**PROBLEM STATEMENT**
Your copy of the material below should match it exactly, except that it holds no pictures.
----- GIVEN INFORMATION
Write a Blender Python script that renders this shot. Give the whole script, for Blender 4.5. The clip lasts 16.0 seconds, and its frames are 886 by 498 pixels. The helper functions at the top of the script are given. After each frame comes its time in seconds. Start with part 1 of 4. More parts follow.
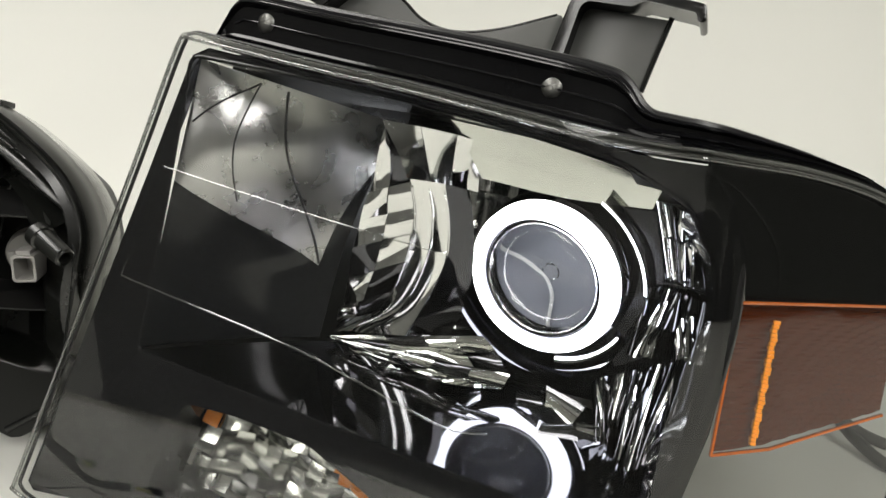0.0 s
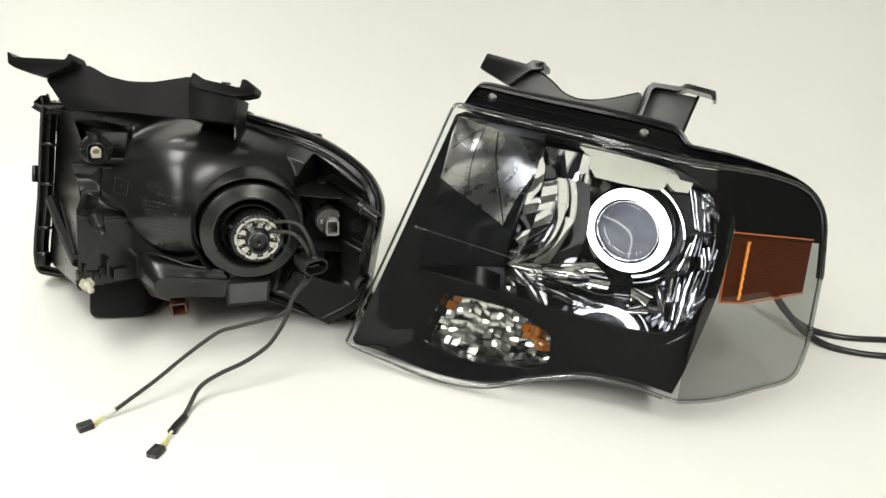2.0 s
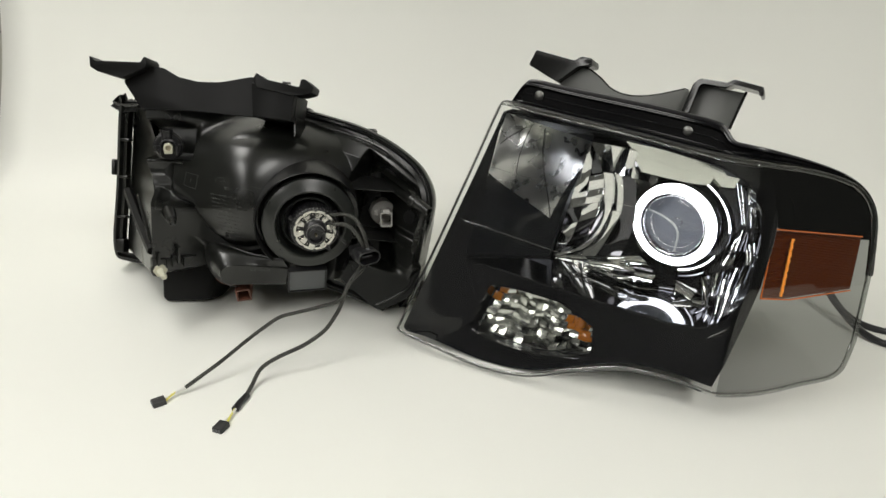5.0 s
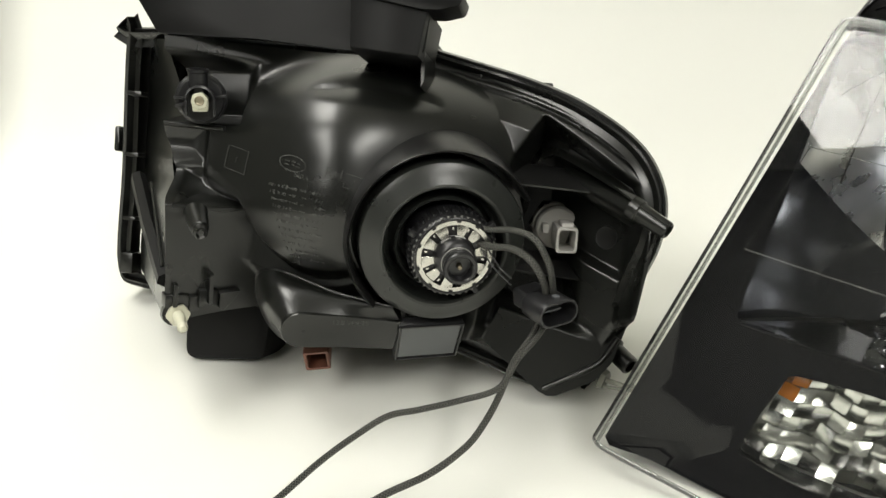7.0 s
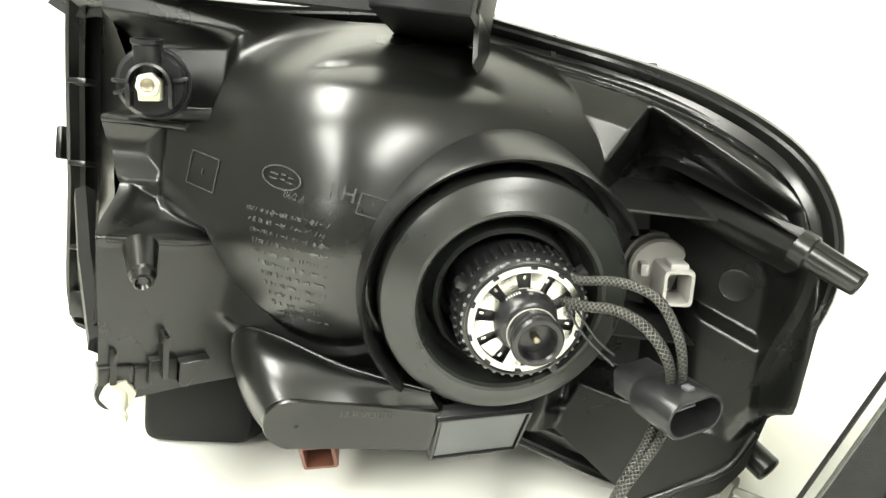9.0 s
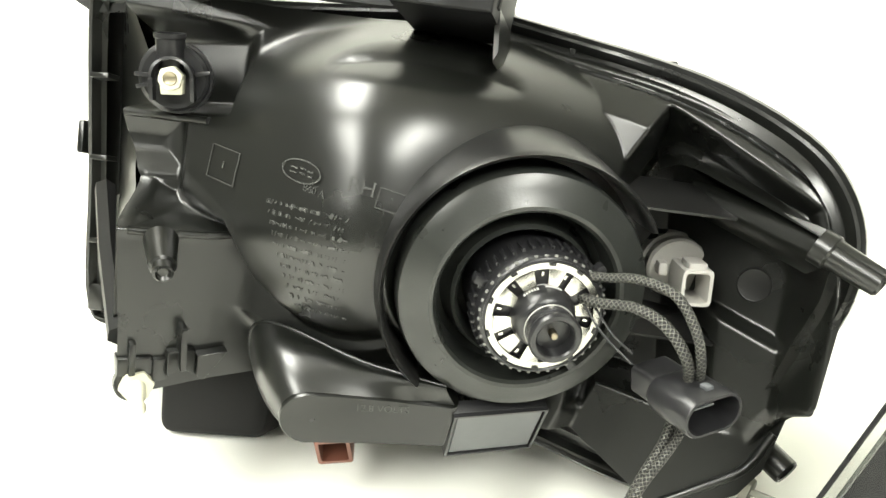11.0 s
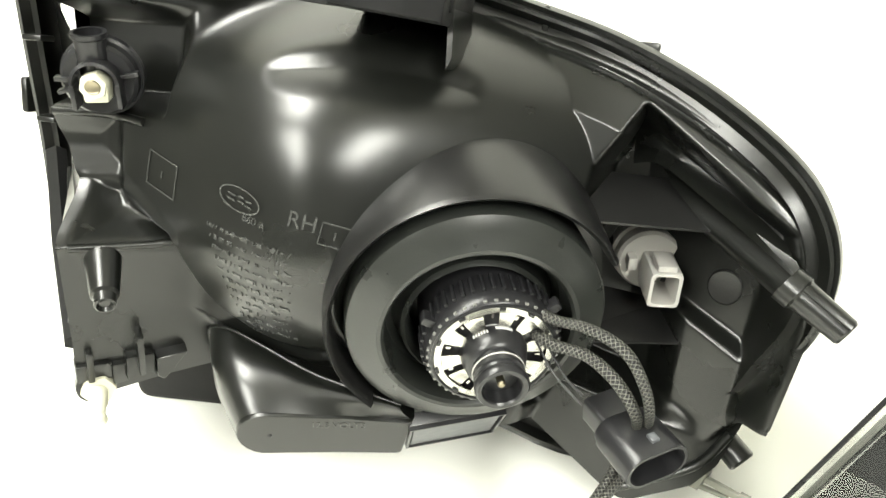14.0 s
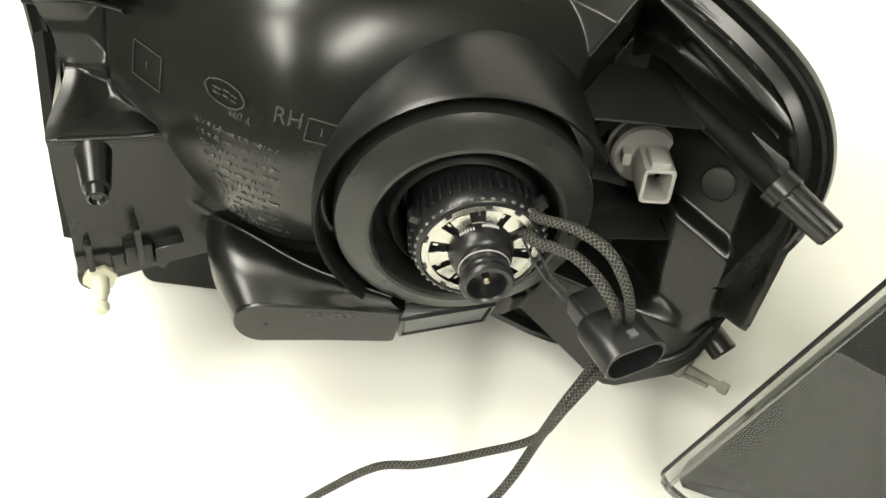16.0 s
----------
**ANSWER TO THIS TASK**
Write a Blender Python script that renders this shot. Give the whole script, for Blender 4.5. The clip lasts 16.0 seconds, and its frames are 886 by 498 pixels. The helper functions at the top of the script are given. After each frame comes its time in seconds. Start with part 1 of 4. More parts follow.
0.0 s
2.0 s
5.0 s
7.0 s
9.0 s
11.0 s
14.0 s
16.0 s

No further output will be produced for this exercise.